Clips as scene scripts
(begin)

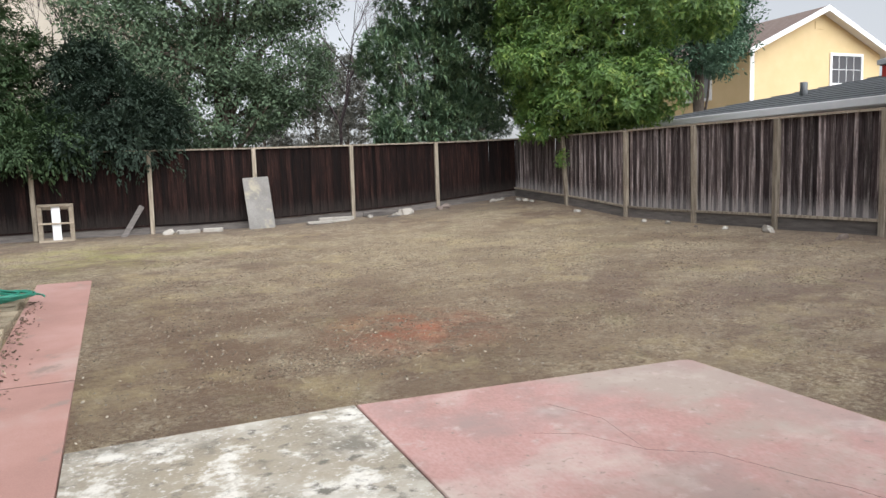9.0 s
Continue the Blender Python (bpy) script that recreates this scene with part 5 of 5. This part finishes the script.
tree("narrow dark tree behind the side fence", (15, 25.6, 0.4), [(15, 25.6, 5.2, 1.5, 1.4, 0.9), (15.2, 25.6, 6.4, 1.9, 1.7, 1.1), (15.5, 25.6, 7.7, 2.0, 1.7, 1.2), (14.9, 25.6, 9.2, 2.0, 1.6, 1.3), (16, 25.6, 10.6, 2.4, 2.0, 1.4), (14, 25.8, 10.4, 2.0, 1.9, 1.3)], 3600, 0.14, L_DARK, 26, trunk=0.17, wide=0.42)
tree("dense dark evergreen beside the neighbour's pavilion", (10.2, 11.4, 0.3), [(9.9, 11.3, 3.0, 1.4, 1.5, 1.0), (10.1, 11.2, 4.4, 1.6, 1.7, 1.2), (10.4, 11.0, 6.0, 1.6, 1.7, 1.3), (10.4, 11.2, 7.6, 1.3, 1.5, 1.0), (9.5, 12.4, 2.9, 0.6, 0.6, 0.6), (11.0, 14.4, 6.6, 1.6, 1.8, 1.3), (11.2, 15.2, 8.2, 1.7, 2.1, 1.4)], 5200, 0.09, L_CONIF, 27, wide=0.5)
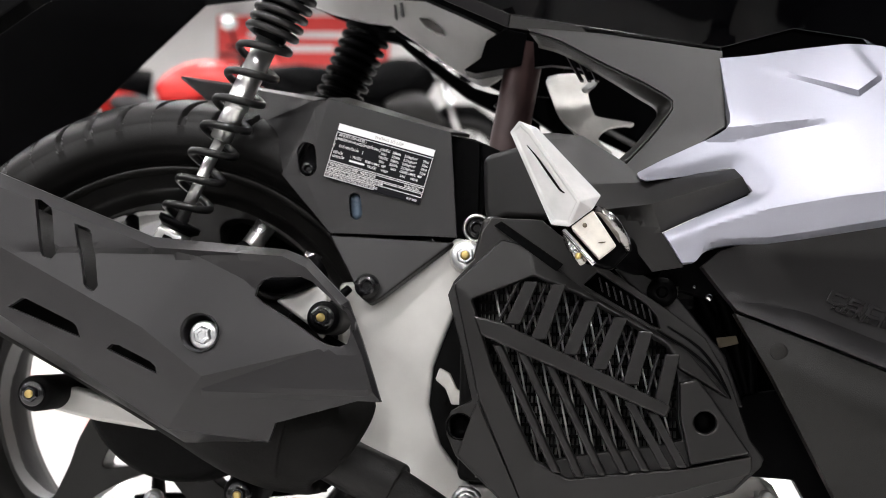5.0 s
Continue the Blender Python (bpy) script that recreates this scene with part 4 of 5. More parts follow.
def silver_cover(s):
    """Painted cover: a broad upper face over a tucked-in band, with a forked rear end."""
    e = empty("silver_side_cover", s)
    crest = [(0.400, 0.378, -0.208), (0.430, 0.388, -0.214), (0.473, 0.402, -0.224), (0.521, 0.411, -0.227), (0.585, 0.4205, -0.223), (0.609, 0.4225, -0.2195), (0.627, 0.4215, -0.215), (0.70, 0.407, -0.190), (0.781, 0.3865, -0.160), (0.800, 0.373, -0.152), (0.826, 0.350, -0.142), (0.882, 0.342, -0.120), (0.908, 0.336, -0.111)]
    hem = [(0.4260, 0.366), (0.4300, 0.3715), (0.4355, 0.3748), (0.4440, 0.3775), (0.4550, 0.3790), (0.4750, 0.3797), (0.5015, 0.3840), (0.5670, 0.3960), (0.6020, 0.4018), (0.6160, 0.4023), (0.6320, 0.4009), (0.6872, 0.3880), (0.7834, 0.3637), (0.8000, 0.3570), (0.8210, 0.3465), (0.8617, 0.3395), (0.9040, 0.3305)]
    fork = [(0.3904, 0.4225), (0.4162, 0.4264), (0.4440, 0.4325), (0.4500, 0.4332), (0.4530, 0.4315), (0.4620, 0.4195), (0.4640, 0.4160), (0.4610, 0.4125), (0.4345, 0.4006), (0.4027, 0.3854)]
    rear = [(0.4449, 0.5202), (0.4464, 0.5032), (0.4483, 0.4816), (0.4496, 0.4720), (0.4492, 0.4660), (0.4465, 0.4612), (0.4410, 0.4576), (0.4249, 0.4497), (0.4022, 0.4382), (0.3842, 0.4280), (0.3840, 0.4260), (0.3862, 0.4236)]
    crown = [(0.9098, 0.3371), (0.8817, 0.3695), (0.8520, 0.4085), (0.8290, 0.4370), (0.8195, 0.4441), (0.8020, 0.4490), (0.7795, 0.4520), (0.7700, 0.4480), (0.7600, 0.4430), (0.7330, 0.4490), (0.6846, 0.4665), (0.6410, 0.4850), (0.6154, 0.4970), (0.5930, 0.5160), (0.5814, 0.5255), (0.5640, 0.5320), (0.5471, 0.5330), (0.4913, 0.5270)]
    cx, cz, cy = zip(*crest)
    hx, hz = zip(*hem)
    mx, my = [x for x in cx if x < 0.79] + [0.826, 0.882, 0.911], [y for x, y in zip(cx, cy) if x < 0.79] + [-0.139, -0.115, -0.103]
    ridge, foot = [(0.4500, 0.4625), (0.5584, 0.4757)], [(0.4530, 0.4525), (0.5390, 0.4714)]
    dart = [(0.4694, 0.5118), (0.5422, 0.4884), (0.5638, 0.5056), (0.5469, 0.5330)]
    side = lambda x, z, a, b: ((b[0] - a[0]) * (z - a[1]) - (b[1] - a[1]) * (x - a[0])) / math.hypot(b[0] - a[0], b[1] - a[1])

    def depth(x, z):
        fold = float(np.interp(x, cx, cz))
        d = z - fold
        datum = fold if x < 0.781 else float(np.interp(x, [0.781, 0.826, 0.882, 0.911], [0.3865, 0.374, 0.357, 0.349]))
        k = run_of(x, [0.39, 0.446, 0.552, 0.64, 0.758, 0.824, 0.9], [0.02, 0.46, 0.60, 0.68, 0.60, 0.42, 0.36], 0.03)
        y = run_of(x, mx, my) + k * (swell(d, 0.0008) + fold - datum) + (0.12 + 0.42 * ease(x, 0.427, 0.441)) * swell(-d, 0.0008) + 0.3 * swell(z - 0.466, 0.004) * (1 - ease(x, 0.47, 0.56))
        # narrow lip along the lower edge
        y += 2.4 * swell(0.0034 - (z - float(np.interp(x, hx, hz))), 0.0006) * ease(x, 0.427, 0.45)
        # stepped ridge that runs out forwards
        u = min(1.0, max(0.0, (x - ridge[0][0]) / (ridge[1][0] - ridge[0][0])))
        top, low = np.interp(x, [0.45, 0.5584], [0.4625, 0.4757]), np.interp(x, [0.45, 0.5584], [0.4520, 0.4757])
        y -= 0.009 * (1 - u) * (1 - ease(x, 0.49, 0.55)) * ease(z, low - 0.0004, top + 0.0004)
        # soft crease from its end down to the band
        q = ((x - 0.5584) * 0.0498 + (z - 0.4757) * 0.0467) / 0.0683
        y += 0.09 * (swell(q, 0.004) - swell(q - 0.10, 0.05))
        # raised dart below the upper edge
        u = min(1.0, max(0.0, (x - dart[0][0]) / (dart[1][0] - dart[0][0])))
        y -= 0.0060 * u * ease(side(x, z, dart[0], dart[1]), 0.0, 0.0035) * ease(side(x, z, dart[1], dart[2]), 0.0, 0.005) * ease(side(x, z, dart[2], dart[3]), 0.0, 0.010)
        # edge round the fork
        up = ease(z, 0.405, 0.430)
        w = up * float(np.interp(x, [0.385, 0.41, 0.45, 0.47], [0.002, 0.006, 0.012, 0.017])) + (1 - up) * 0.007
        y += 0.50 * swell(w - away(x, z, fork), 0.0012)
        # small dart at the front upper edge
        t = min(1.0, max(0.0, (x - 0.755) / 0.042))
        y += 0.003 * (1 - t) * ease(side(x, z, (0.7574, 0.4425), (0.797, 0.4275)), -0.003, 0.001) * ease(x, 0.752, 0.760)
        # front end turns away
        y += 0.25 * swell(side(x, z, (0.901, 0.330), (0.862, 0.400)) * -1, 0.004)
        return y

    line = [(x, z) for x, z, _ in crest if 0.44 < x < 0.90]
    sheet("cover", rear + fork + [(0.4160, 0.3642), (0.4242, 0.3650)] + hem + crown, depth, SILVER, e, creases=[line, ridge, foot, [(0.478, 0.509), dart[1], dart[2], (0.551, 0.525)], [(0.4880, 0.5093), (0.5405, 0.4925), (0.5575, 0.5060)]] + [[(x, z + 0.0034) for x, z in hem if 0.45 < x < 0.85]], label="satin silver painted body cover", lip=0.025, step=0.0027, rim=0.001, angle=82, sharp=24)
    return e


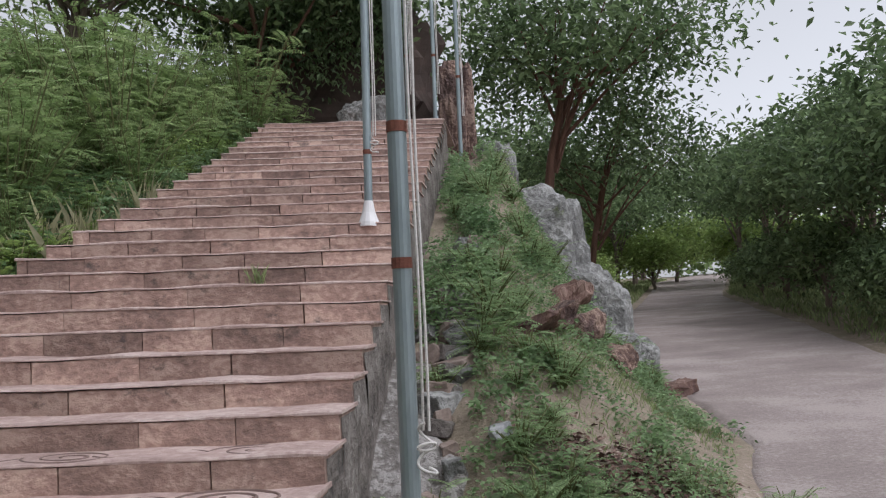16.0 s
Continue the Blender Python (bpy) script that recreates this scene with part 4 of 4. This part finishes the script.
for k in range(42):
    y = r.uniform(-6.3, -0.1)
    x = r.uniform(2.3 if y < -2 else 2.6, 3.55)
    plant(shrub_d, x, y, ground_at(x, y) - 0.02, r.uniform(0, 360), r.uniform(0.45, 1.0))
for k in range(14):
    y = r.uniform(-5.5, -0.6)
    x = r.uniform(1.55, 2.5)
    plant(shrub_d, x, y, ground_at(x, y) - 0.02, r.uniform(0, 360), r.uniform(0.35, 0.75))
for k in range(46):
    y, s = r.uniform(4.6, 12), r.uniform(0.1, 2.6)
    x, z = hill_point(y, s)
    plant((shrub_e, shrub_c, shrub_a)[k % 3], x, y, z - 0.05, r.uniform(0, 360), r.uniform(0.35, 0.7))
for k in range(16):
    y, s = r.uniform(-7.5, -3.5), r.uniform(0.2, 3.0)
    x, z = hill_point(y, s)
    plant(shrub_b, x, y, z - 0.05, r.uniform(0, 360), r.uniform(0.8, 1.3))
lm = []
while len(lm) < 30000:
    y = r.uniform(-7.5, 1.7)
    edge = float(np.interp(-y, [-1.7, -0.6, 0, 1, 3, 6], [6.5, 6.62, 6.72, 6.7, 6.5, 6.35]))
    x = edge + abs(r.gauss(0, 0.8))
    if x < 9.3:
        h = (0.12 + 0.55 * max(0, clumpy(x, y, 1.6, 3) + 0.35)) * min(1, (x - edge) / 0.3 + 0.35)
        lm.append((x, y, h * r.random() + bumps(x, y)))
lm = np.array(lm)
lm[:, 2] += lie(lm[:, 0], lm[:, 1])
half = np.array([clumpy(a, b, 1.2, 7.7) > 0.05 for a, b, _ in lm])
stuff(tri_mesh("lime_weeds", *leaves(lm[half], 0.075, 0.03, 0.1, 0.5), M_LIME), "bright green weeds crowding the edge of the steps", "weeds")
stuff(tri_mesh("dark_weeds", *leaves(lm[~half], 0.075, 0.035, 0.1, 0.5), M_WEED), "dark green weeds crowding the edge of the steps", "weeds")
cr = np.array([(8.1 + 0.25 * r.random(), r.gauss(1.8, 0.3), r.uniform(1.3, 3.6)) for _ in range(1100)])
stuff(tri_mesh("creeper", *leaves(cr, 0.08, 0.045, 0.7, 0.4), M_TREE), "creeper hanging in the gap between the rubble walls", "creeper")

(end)

__TASK DESCRIPTION__
Extract each line from the entries above that contains the string "part".

__ANSWER__
Continue the Blender Python (bpy) script that recreates this scene with part 5 of 5. This part finishes the script.
Continue the Blender Python (bpy) script that recreates this scene with part 4 of 5. More parts follow.
Continue the Blender Python (bpy) script that recreates this scene with part 4 of 4. This part finishes the script.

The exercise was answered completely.